Chodzi o napaść na ośmiolatka, której miał się dopuścić nastoletni syn świnoujskiego notabla. Sprawę bada obecnie Prokuratura Rejonowa w Kamieniu Pomorskim, ale informacje na jej temat udziela Prokuratura Okręgowa w Szczecinie.
- Przeciwko Pawłowi S. nie toczy się aktualnie żadne postępowanie - informuje Jacek Powalski, prokurator Prokuratury Okręgowej w Szczecinie. - Toczące się postępowanie jest prowadzone w sprawie. W ramach prowadzonego przez Prokuraturę Rejonową w Kamieniu Pomorskim śledztwa ustalono, że wydarzenie mające miejsce w grudniu 2014 r. stanowiło naruszenie nietykalności cielesnej.

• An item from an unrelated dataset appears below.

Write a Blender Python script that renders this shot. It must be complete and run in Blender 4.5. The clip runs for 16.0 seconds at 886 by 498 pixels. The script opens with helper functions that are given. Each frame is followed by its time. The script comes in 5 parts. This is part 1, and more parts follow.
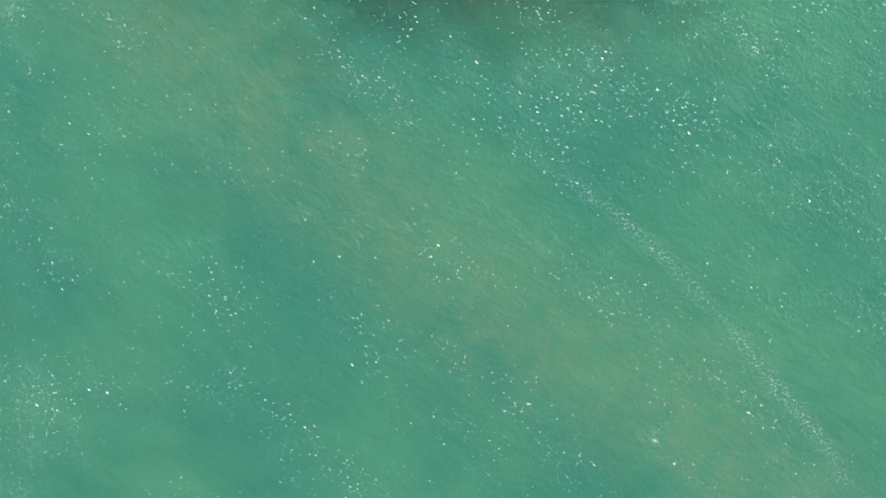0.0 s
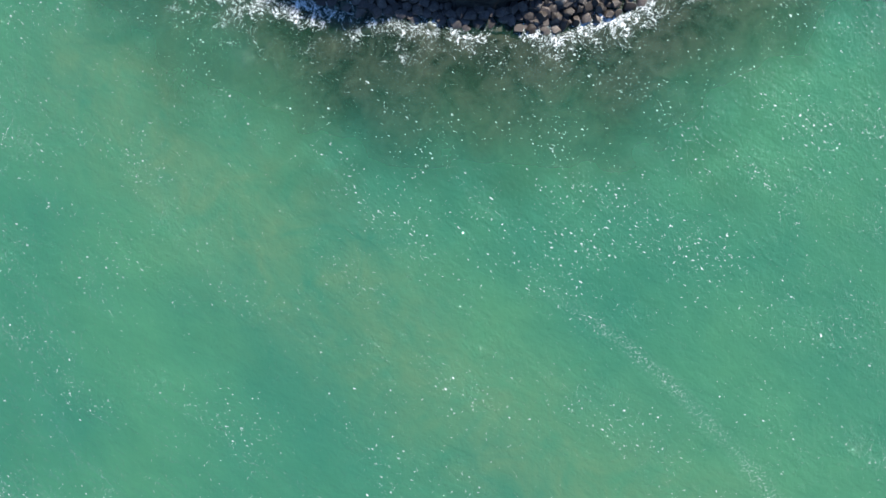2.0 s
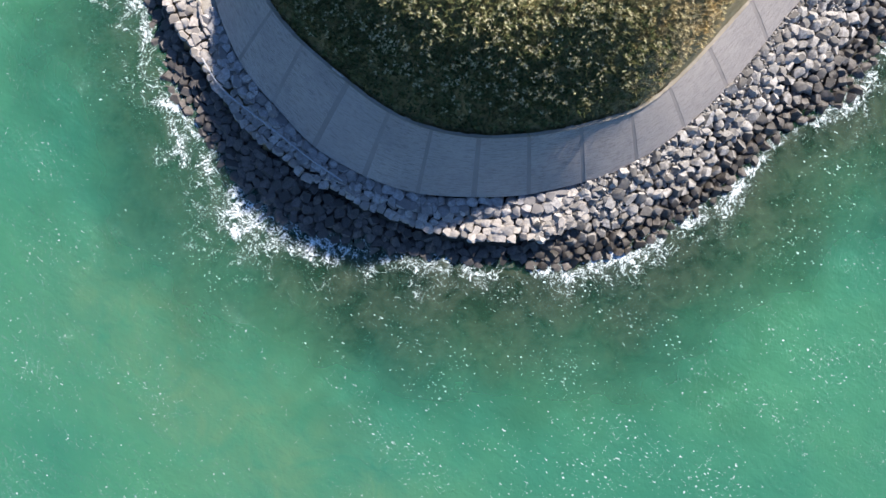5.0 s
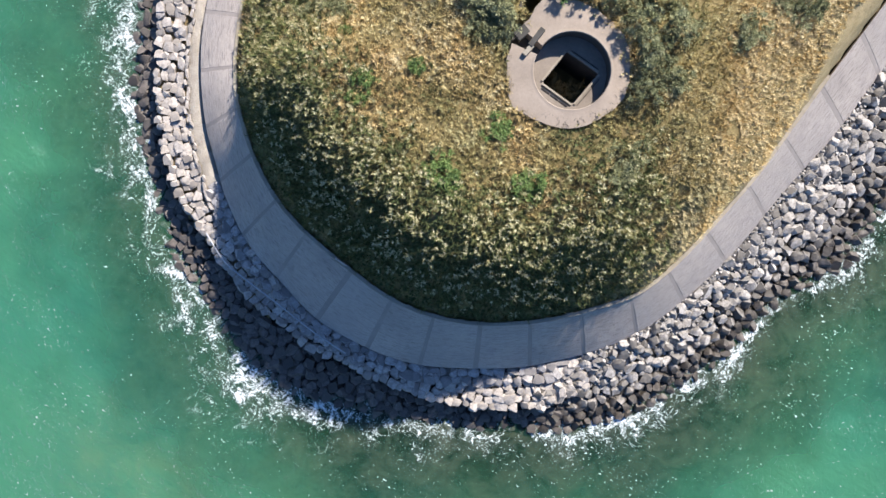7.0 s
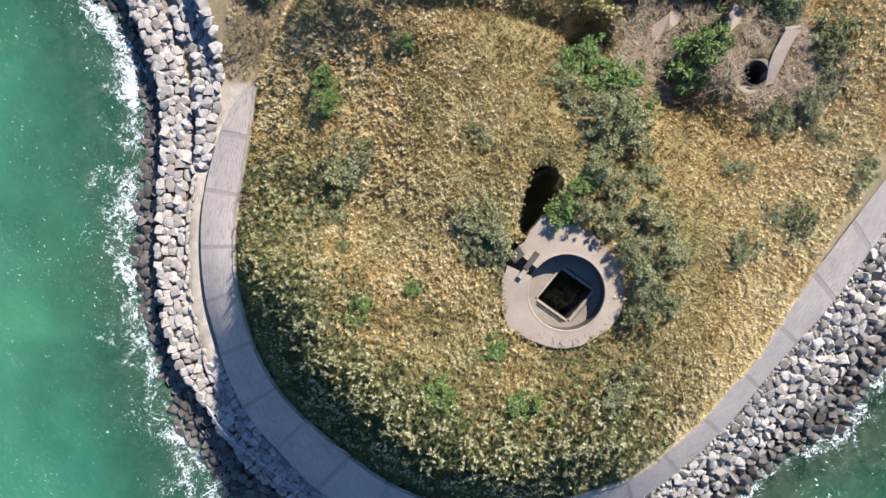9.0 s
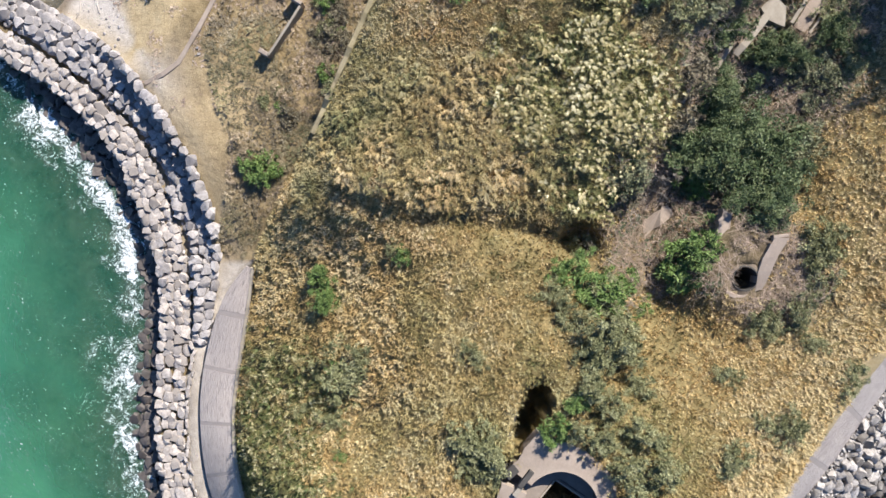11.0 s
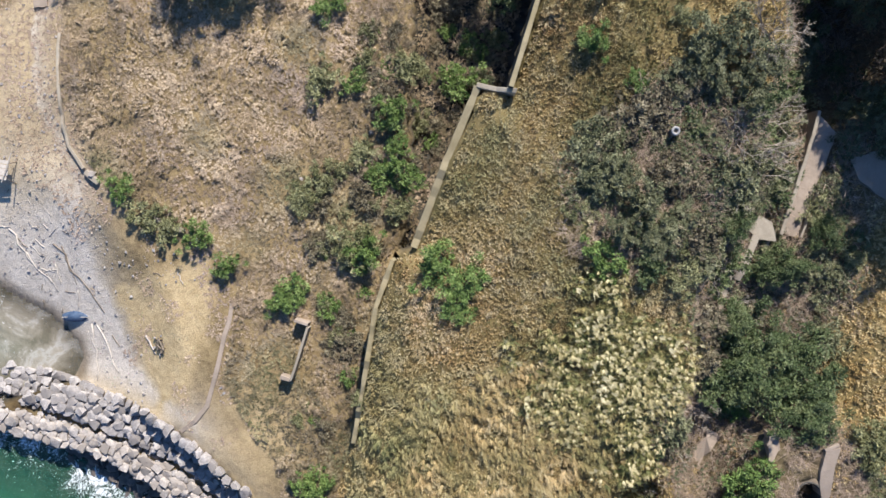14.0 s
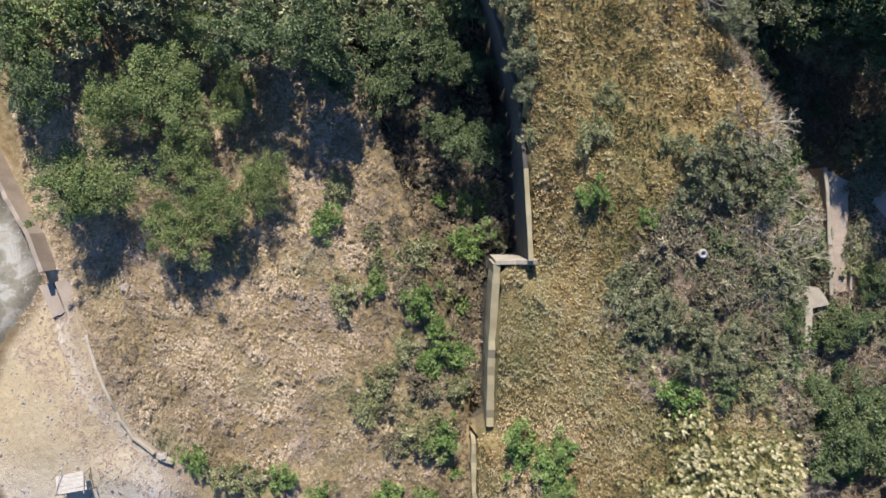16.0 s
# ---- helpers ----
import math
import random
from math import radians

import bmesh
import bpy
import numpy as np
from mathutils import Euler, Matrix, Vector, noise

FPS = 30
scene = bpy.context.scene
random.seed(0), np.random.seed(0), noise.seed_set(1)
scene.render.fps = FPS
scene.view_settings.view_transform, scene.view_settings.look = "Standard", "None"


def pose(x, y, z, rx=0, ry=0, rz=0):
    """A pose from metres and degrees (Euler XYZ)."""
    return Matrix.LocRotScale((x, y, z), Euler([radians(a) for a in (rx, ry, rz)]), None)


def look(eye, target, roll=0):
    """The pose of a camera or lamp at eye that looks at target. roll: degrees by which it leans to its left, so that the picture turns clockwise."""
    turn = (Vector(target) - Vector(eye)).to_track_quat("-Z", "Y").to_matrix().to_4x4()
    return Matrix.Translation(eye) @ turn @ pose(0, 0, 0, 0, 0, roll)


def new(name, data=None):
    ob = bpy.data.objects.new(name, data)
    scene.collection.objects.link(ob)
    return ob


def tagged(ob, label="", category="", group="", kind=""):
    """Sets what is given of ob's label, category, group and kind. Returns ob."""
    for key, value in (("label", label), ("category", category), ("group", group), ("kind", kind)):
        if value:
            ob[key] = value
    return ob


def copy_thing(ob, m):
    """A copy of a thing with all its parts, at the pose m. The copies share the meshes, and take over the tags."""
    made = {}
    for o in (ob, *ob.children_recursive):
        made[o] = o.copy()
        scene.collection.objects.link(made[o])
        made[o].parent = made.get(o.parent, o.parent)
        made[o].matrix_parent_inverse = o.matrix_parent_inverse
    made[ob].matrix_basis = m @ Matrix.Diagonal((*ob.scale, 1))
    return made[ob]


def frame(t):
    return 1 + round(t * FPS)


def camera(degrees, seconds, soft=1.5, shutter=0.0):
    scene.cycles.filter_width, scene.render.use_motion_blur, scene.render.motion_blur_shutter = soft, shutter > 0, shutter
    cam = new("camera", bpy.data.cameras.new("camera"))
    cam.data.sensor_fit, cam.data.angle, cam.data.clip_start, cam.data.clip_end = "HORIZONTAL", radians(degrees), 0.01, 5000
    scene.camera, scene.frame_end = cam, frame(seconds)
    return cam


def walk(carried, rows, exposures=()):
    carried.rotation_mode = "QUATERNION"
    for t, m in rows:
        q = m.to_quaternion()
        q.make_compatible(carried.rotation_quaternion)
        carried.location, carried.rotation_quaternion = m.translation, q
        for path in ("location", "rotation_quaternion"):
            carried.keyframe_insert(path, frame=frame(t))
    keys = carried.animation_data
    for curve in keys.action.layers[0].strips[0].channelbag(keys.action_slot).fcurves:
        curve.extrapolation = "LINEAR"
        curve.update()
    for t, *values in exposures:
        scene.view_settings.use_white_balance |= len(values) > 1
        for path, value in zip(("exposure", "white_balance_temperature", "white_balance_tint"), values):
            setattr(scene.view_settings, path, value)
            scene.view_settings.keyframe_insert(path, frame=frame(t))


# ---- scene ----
import itertools

cam = camera(66.0, 16.0)
EYE, PITCH, LEAN = 62.0, -2.69, 0.8
# seconds, x, y, heading: level flight, the camera looking nearly straight down
ROWS = [
    (0.0, 2.85, -44.75, 0.40),
    (0.5, 2.49, -42.00, 0.45),
    (1.0, 2.14, -39.08, 0.45),
    (1.5, 1.79, -35.95, 0.48),
    (2.0, 1.42, -32.58, 0.45),
    (2.5, 1.06, -29.19, 0.38),
    (3.0, 0.81, -25.76, 0.36),
    (3.5, 0.59, -22.25, 0.36),
    (4.0, 0.38, -18.65, 0.30),
    (5.2, 0.12, -9.80, 0.14),
    (6.5, 0.00, 0.00, 0.00),
    (7.0, 0.00, 3.78, -0.09),
    (7.5, 0.03, 7.55, -0.16),
    (8.0, 0.10, 11.35, -0.21),
    (8.5, 0.19, 15.18, -0.28),
    (9.0, 0.31, 19.02, -0.35),
    (10.2, 0.66, 28.24, -0.70),
    (11.5, 1.08, 38.23, -1.43),
    (12.0, 1.29, 42.12, -2.50),
    (12.5, 1.57, 45.99, -4.63),
    (13.0, 1.94, 49.82, -8.14),
    (13.5, 2.44, 53.61, -12.46),
    (14.0, 3.06, 57.32, -17.10),
    (14.5, 3.83, 60.94, -22.24),
    (15.0, 4.80, 64.43, -27.99),
    (15.5, 5.93, 67.85, -32.79),
    (16.0, 7.27, 71.15, -37.43),
]
walk(cam, [(t, pose(x, y, EYE, 0, 0, h) @ pose(0, 0, 0, PITCH, 0, 0) @ pose(0, 0, 0, 0, LEAN, 0)) for t, x, y, h in ROWS],
     [(0.0, 0.84, 5800.0, 11.0), (1.5, 0.92, 5800.0, 11.0), (4.0, 1.06, 5800.0, 11.0), (9.0, 1.10, 5800.0, 11.0), (11.5, 0.95, 5800.0, 11.0), (14.5, 0.82, 5800.0, 11.0), (16.0, 0.90, 5800.0, 11.0)])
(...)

Z prokuratury dowiedzieliśmy się również, że grudniowe zdarzenie pod świnoujską podstawówką nie było jedynym. Podobnie twierdzi rodzina napadniętego ucznia.
- W toku prowadzonego postępowania ustalono również inne zdarzenia z udziałem Pawła S., które miały miejsce we wrześniu i styczniu 2014 r. i dotyczyły dwóch innych małoletnich chłopców oraz na początku 2014r., które dotyczyło kilkuletniej, nieustalonej dziewczynki - informuje Jacek Powalski. - Również te zdarzenia stanowiły naruszenie nietykalności cielesnej.
Decyzja o odpowiedzialności Pawła S. lub jej braku, podjęta będzie przez prokuratora prowadzącego postępowanie.